WHAT THE TASK ASKS - Give an exact transcription of every line, dropping the images.

Records from a collection:
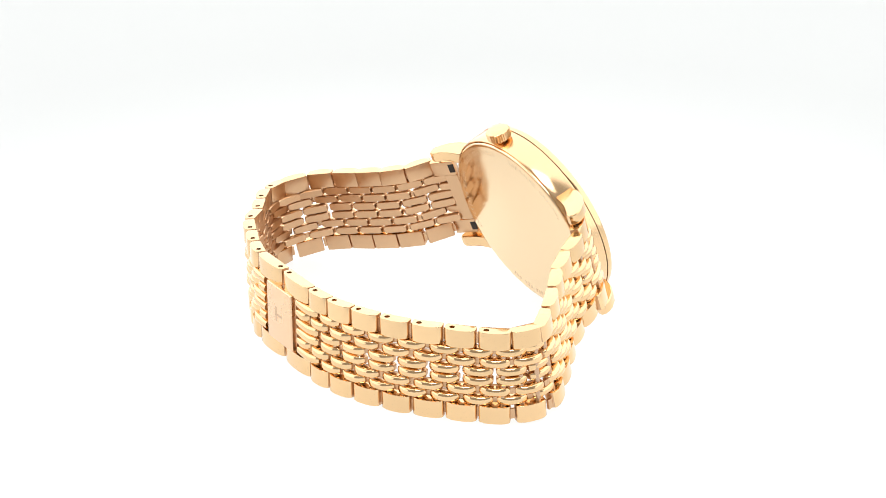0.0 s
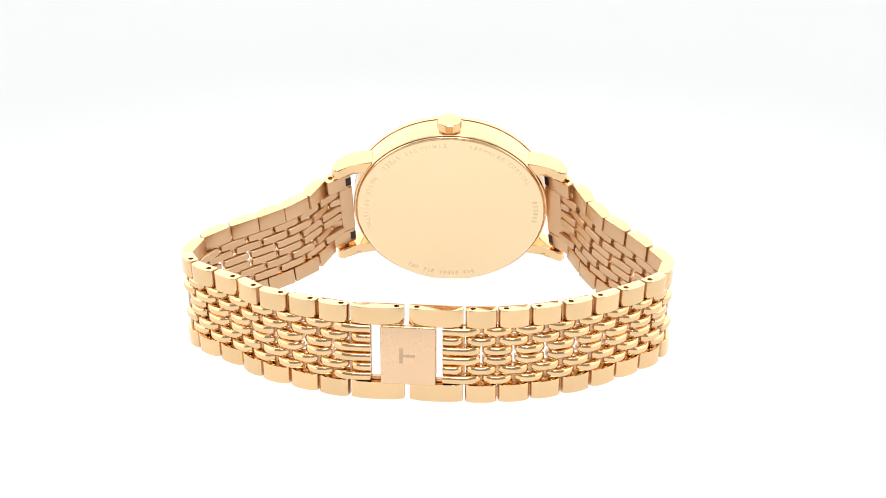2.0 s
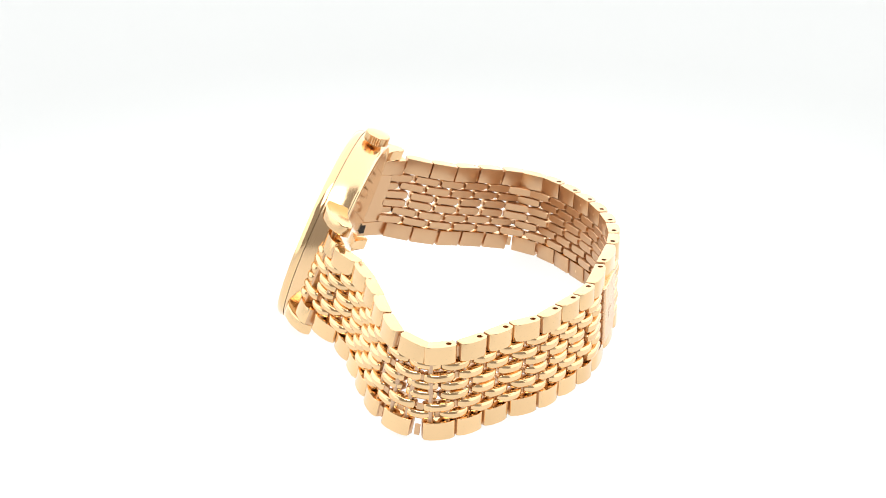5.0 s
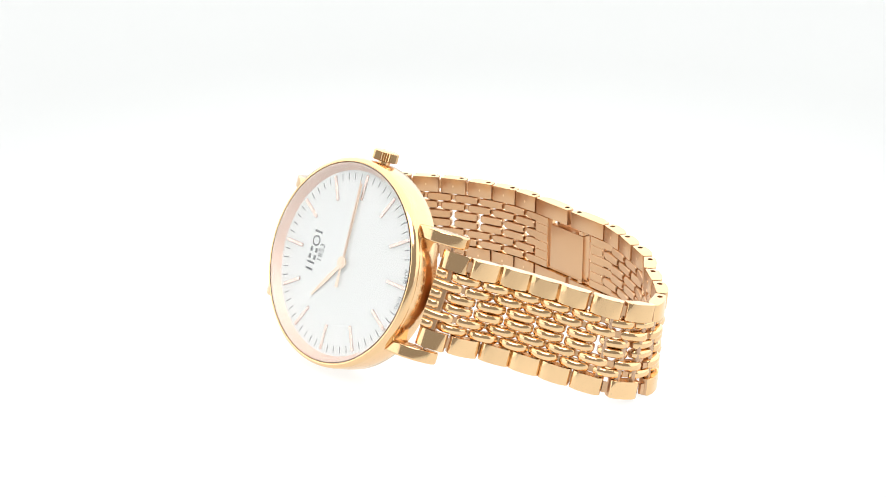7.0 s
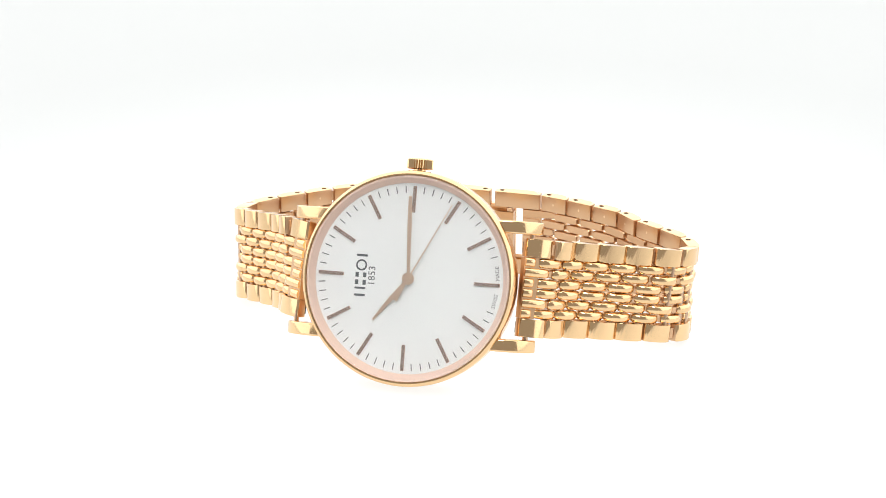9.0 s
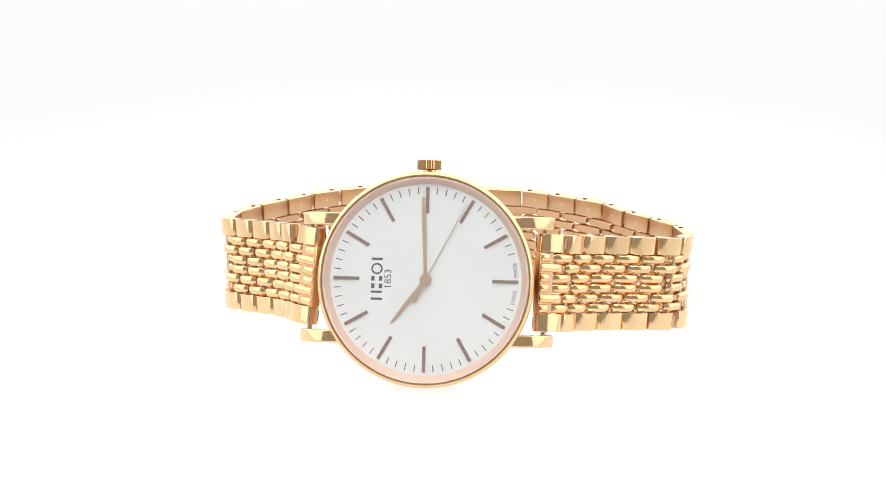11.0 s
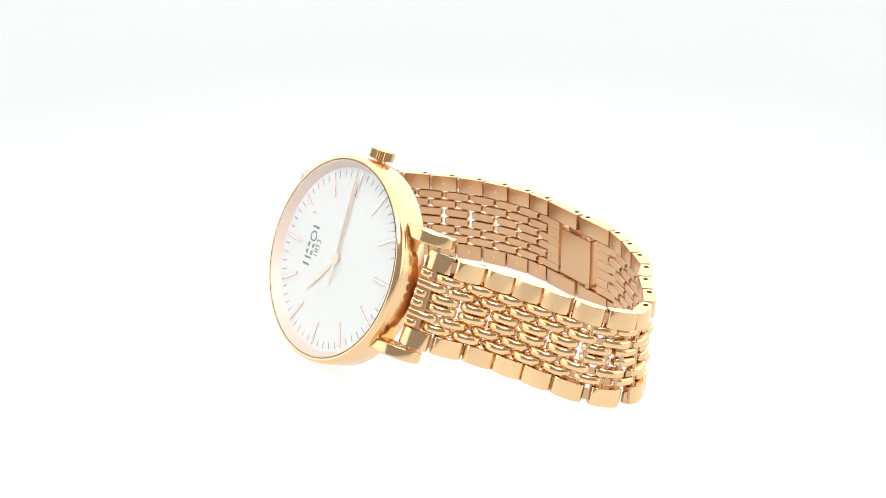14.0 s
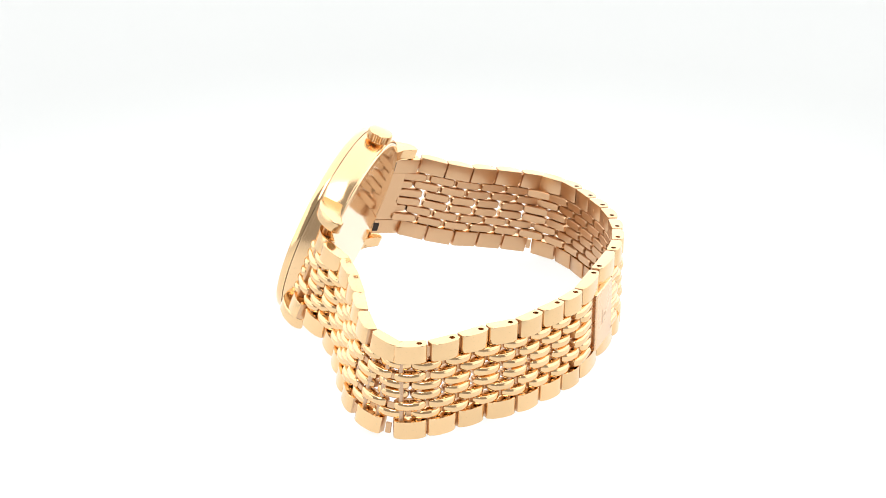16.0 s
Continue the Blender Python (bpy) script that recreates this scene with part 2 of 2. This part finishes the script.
def build_dial():
    dial = part("dial", revolve([(0, 0.0), (17.3, 0.0), (17.3, -0.4), (0, -0.4)], 96), dial_white, watch, "silvery white dial with baton hour markers", CASE)
    part("flange", revolve([(17.15, 0.02), (18.1, 1.55), (18.44, 1.57), (18.44, -0.2), (17.15, -0.2), (17.15, 0.02)], 128), flange_pink, dial, "sloped pink gold flange ring")
    bm = block(bmesh.new(), -16.6, -11.9, -0.32, 0.32, 0.005, 0.28, 0.06, 1)
    bar = finish(bm, "hour_marker", marker_gold)
    for h in range(12):
        part("hour_marker", bar, None, dial, m=spin(30 * h))
    tick = finish(block(bmesh.new(), -16.6, -15.35, -0.085, 0.085, 0.004, 0.03), "minute_tick", print_grey, False)
    for k in range(60):
        if k % 5 and k not in (29, 31, 28, 32):
            part("minute_tick", tick, None, dial, m=spin(6 * k))
    read_up = Matrix.Rotation(radians(90), 4, "Z")
    # the maker's mark as six plain bars, the year below it
    for y, wide, x0, x1 in ((-3.6, 0.4, -9.8, -7.8), (-2.35, 0.36, -9.8, -7.8), (-1.3, 0.85, -9.8, -9.2), (-1.3, 0.85, -8.4, -7.8), (0.05, 0.85, -9.8, -9.2), (0.05, 0.85, -8.4, -7.8),
                            (3.55, 0.4, -9.8, -7.8)):
        bm = block(bmesh.new(), x0, x1, y - wide / 2, y + wide / 2, 0.004, 0.03)
        part("maker_mark", finish(bm, "maker_mark", print_grey, False), None, dial)
    ring = revolve([(0.72, 0.004), (0.72, 0.03), (1.02, 0.03), (1.02, 0.004), (0.72, 0.004)], 28)
    part("maker_mark", ring, print_grey, dial, m=Matrix.Translation((-8.8 * MM, 1.8 * MM, 0)))
    lettering("year_print", "1853", 1.25, dial, Matrix.Translation((-6.75 * MM, 0, 0.012 * MM)) @ read_up, print_grey, 0.01)
    for word, deg in (("SWISS", 190.3), ("MADE", 172.6)):
        way = hour_way(deg)
        m = Matrix.Translation(way * 16.15 * MM + Vector((0, 0, 0.012 * MM))) @ Matrix.Rotation(radians(90 - (deg - 180)), 4, "Z")
        lettering("origin_print", word, 0.68, dial, m, print_grey, 0.01)
    return dial


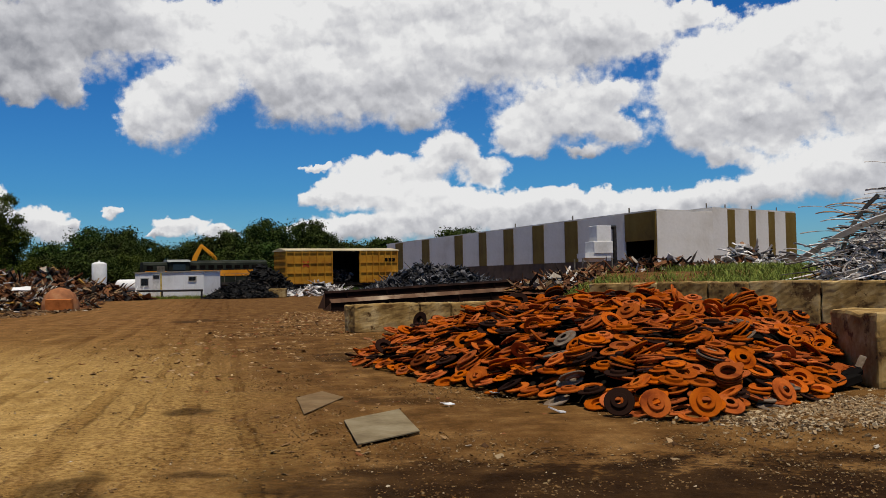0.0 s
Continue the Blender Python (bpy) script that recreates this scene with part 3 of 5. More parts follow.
def heap(name, label, centre, rx, ry, h, turn, count, core_mat, loose_mat, sizes, seed, bars=0.5, lumps=0.25, category="scrap heap"):
    """A heap of scrap: a dark core with loose plates, bars and lumps all over it."""
    rng = np.random.default_rng(seed)
    hf = mound_shape(rx, ry, h, seed, lumps)
    top = thing(name, label, category, pose(*centre, 0, 0, turn), kind="stuff")
    n = 36
    us, vs = np.meshgrid(np.linspace(-rx * 1.02, rx * 1.02, n), np.linspace(-ry * 1.02, ry * 1.02, n))
    z = hf(us, vs) - 0.12 + rng.uniform(-0.05, 0.05, us.shape) * h * 0.5
    z = np.where(hf(us, vs) <= 0.01, -0.15, z)
    faces = [(j * n + i, j * n + i + 1, (j + 1) * n + i + 1, (j + 1) * n + i) for j in range(n - 1) for i in range(n - 1)]
    core = new("core", pydata("core", np.stack([us.ravel(), vs.ravel(), z.ravel()], 1), faces, core_mat, True))
    core.parent = top
    r, a = np.sqrt(rng.uniform(0, 1.0, count)), rng.uniform(0, 2 * np.pi, count)
    u, v = r * rx * np.cos(a), r * ry * np.sin(a)
    c = np.stack([u, v, np.maximum(hf(u, v), 0) + rng.uniform(-0.05, 0.08, count) * sizes], 1)
    k = rng.uniform(0, 1, count)
    s = np.where((k < bars)[:, None], np.stack([rng.uniform(0.8, 2.6, count), rng.uniform(0.04, 0.14, count), rng.uniform(0.03, 0.12, count)], 1),
                 np.stack([rng.uniform(0.3, 1.2, count), rng.uniform(0.2, 0.8, count), rng.uniform(0.02, 0.25, count)], 1)) * sizes
    vv, ff = pieces(rng, c, s, 50, 0.16)
    vv[:, 2] = np.maximum(vv[:, 2], 0.0)
    ob = new("loose_scrap", pydata("loose_scrap", vv, ff.tolist(), loose_mat))
    ob.parent = top
    tagged(ob, kind="stuff")
    return top


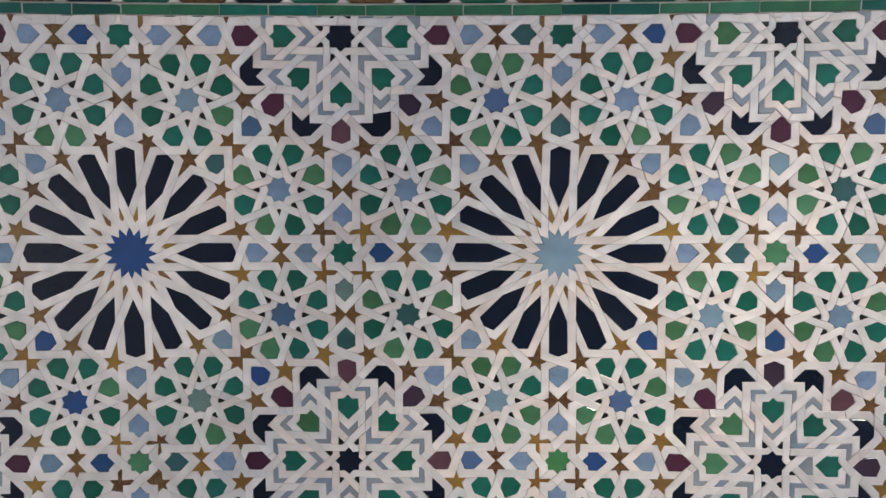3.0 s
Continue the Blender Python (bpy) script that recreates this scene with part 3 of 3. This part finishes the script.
# ---- the border courses above the mosaic ----
border_low, border_high = TOP + 0.0015, TOP + 0.046
course = tagged(bed("border_course", LEFT * H - 0.004, RIGHT * H + 0.004, ZC + TOP * H, ZC + (border_high + 0.006) * H, 0.0040, PAINT["J"]),
                "narrow course of glazed green border tiles", "tile border")
BORDER = "UFDFFUFUFFFUUDDUUUUUFFUUUUFDUFFDUUFU"   # the tiles' greens in their order along the wall
pitch, at = 0.22, -2.407
number = 0
while at < RIGHT:
    a, b = max(at, LEFT), min(at + pitch, RIGHT)
    if b - a > 0.02:
        j = lambda: hand.gauss(0, 0.0012)
        g, h = hand.choice((0.0010, 0.0018, 0.0034)), hand.choice((0.0010, 0.0018, 0.0034))
        pts = [(a + g, border_low + j()), (b - h, border_low + j()), (b - h + j(), border_high + j()), (a + g + j(), border_high + j())]
        wp = [(x * H, ZC + y * H) for x, y in pts]
        o = (sum(p[0] for p in wp) / 4, sum(p[1] for p in wp) / 4)
        piece("border_tile", slab(wp, 0.0046 + hand.gauss(0, 0.0002), 0.0006, 0.0005, (hand.gauss(0, 0.006), hand.gauss(0, 0.01))), BORDER[number % len(BORDER)], course, o)
    at += pitch
    number += 1

band_low = border_high + 0.006
band_high = band_low + 0.20
frieze = tagged(bed("frieze_band", LEFT * H - 0.004, RIGHT * H + 0.004, ZC + band_low * H, ZC + (band_high + 0.01) * H, 0.0028, PAINT["J"]),
                "band of navy, green and brown glazed tiles with white corners", "tile border")
pitch, at, number = 0.2532, 0.503 - 12 * 0.2532, 0
while at < RIGHT:
    a, b = at, at + pitch
    if a > LEFT and b < RIGHT:
        c, g = 0.028, 0.006
        pts = [(a + g + c, band_low + 0.004), (b - g - c, band_low + 0.004), (b - g, band_low + 0.004 + c), (b - g, band_high - c), (b - g - c, band_high), (a + g + c, band_high), (a + g, band_high - c), (a + g, band_low + 0.004 + c)]
        wp = [(x * H, ZC + y * H) for x, y in pts]
        o = (sum(p[0] for p in wp) / 8, sum(p[1] for p in wp) / 8)
        piece("frieze_tile", slab(wp, 0.0046, 0.0006, 0.0005, (hand.gauss(0, 0.004), hand.gauss(0, 0.004))), "NDB"[number % 3], frieze, o)
        for low, turn in ((band_low + 0.005, 1), (band_high - 0.001, -1)):
            pts = [(b - c + 0.004, low), (b + c - 0.004, low), (b, low + turn * (c - 0.004))]
            wp = [(x * H, ZC + y * H) for x, y in pts]
            piece("corner_tile", slab(wp, 0.0044, 0.0006, 0.0003), "W", frieze, (b * H, ZC + low * H))
    at += pitch
    number += 1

WRITTEN REPLY -
0.0 s
2.0 s
5.0 s
7.0 s
9.0 s
11.0 s
14.0 s
16.0 s
Continue the Blender Python (bpy) script that recreates this scene with part 2 of 2. This part finishes the script.
def build_dial():
    dial = part("dial", revolve([(0, 0.0), (17.3, 0.0), (17.3, -0.4), (0, -0.4)], 96), dial_white, watch, "silvery white dial with baton hour markers", CASE)
    part("flange", revolve([(17.15, 0.02), (18.1, 1.55), (18.44, 1.57), (18.44, -0.2), (17.15, -0.2), (17.15, 0.02)], 128), flange_pink, dial, "sloped pink gold flange ring")
    bm = block(bmesh.new(), -16.6, -11.9, -0.32, 0.32, 0.005, 0.28, 0.06, 1)
    bar = finish(bm, "hour_marker", marker_gold)
    for h in range(12):
        part("hour_marker", bar, None, dial, m=spin(30 * h))
    tick = finish(block(bmesh.new(), -16.6, -15.35, -0.085, 0.085, 0.004, 0.03), "minute_tick", print_grey, False)
    for k in range(60):
        if k % 5 and k not in (29, 31, 28, 32):
            part("minute_tick", tick, None, dial, m=spin(6 * k))
    read_up = Matrix.Rotation(radians(90), 4, "Z")
    # the maker's mark as six plain bars, the year below it
    for y, wide, x0, x1 in ((-3.6, 0.4, -9.8, -7.8), (-2.35, 0.36, -9.8, -7.8), (-1.3, 0.85, -9.8, -9.2), (-1.3, 0.85, -8.4, -7.8), (0.05, 0.85, -9.8, -9.2), (0.05, 0.85, -8.4, -7.8),
                            (3.55, 0.4, -9.8, -7.8)):
        bm = block(bmesh.new(), x0, x1, y - wide / 2, y + wide / 2, 0.004, 0.03)
        part("maker_mark", finish(bm, "maker_mark", print_grey, False), None, dial)
    ring = revolve([(0.72, 0.004), (0.72, 0.03), (1.02, 0.03), (1.02, 0.004), (0.72, 0.004)], 28)
    part("maker_mark", ring, print_grey, dial, m=Matrix.Translation((-8.8 * MM, 1.8 * MM, 0)))
    lettering("year_print", "1853", 1.25, dial, Matrix.Translation((-6.75 * MM, 0, 0.012 * MM)) @ read_up, print_grey, 0.01)
    for word, deg in (("SWISS", 190.3), ("MADE", 172.6)):
        way = hour_way(deg)
        m = Matrix.Translation(way * 16.15 * MM + Vector((0, 0, 0.012 * MM))) @ Matrix.Rotation(radians(90 - (deg - 180)), 4, "Z")
        lettering("origin_print", word, 0.68, dial, m, print_grey, 0.01)
    return dial


0.0 s
Continue the Blender Python (bpy) script that recreates this scene with part 3 of 5. More parts follow.
def heap(name, label, centre, rx, ry, h, turn, count, core_mat, loose_mat, sizes, seed, bars=0.5, lumps=0.25, category="scrap heap"):
    """A heap of scrap: a dark core with loose plates, bars and lumps all over it."""
    rng = np.random.default_rng(seed)
    hf = mound_shape(rx, ry, h, seed, lumps)
    top = thing(name, label, category, pose(*centre, 0, 0, turn), kind="stuff")
    n = 36
    us, vs = np.meshgrid(np.linspace(-rx * 1.02, rx * 1.02, n), np.linspace(-ry * 1.02, ry * 1.02, n))
    z = hf(us, vs) - 0.12 + rng.uniform(-0.05, 0.05, us.shape) * h * 0.5
    z = np.where(hf(us, vs) <= 0.01, -0.15, z)
    faces = [(j * n + i, j * n + i + 1, (j + 1) * n + i + 1, (j + 1) * n + i) for j in range(n - 1) for i in range(n - 1)]
    core = new("core", pydata("core", np.stack([us.ravel(), vs.ravel(), z.ravel()], 1), faces, core_mat, True))
    core.parent = top
    r, a = np.sqrt(rng.uniform(0, 1.0, count)), rng.uniform(0, 2 * np.pi, count)
    u, v = r * rx * np.cos(a), r * ry * np.sin(a)
    c = np.stack([u, v, np.maximum(hf(u, v), 0) + rng.uniform(-0.05, 0.08, count) * sizes], 1)
    k = rng.uniform(0, 1, count)
    s = np.where((k < bars)[:, None], np.stack([rng.uniform(0.8, 2.6, count), rng.uniform(0.04, 0.14, count), rng.uniform(0.03, 0.12, count)], 1),
                 np.stack([rng.uniform(0.3, 1.2, count), rng.uniform(0.2, 0.8, count), rng.uniform(0.02, 0.25, count)], 1)) * sizes
    vv, ff = pieces(rng, c, s, 50, 0.16)
    vv[:, 2] = np.maximum(vv[:, 2], 0.0)
    ob = new("loose_scrap", pydata("loose_scrap", vv, ff.tolist(), loose_mat))
    ob.parent = top
    tagged(ob, kind="stuff")
    return top


3.0 s
Continue the Blender Python (bpy) script that recreates this scene with part 3 of 3. This part finishes the script.
# ---- the border courses above the mosaic ----
border_low, border_high = TOP + 0.0015, TOP + 0.046
course = tagged(bed("border_course", LEFT * H - 0.004, RIGHT * H + 0.004, ZC + TOP * H, ZC + (border_high + 0.006) * H, 0.0040, PAINT["J"]),
                "narrow course of glazed green border tiles", "tile border")
BORDER = "UFDFFUFUFFFUUDDUUUUUFFUUUUFDUFFDUUFU"   # the tiles' greens in their order along the wall
pitch, at = 0.22, -2.407
number = 0
while at < RIGHT:
    a, b = max(at, LEFT), min(at + pitch, RIGHT)
    if b - a > 0.02:
        j = lambda: hand.gauss(0, 0.0012)
        g, h = hand.choice((0.0010, 0.0018, 0.0034)), hand.choice((0.0010, 0.0018, 0.0034))
        pts = [(a + g, border_low + j()), (b - h, border_low + j()), (b - h + j(), border_high + j()), (a + g + j(), border_high + j())]
        wp = [(x * H, ZC + y * H) for x, y in pts]
        o = (sum(p[0] for p in wp) / 4, sum(p[1] for p in wp) / 4)
        piece("border_tile", slab(wp, 0.0046 + hand.gauss(0, 0.0002), 0.0006, 0.0005, (hand.gauss(0, 0.006), hand.gauss(0, 0.01))), BORDER[number % len(BORDER)], course, o)
    at += pitch
    number += 1

band_low = border_high + 0.006
band_high = band_low + 0.20
frieze = tagged(bed("frieze_band", LEFT * H - 0.004, RIGHT * H + 0.004, ZC + band_low * H, ZC + (band_high + 0.01) * H, 0.0028, PAINT["J"]),
                "band of navy, green and brown glazed tiles with white corners", "tile border")
pitch, at, number = 0.2532, 0.503 - 12 * 0.2532, 0
while at < RIGHT:
    a, b = at, at + pitch
    if a > LEFT and b < RIGHT:
        c, g = 0.028, 0.006
        pts = [(a + g + c, band_low + 0.004), (b - g - c, band_low + 0.004), (b - g, band_low + 0.004 + c), (b - g, band_high - c), (b - g - c, band_high), (a + g + c, band_high), (a + g, band_high - c), (a + g, band_low + 0.004 + c)]
        wp = [(x * H, ZC + y * H) for x, y in pts]
        o = (sum(p[0] for p in wp) / 8, sum(p[1] for p in wp) / 8)
        piece("frieze_tile", slab(wp, 0.0046, 0.0006, 0.0005, (hand.gauss(0, 0.004), hand.gauss(0, 0.004))), "NDB"[number % 3], frieze, o)
        for low, turn in ((band_low + 0.005, 1), (band_high - 0.001, -1)):
            pts = [(b - c + 0.004, low), (b + c - 0.004, low), (b, low + turn * (c - 0.004))]
            wp = [(x * H, ZC + y * H) for x, y in pts]
            piece("corner_tile", slab(wp, 0.0044, 0.0006, 0.0003), "W", frieze, (b * H, ZC + low * H))
    at += pitch
    number += 1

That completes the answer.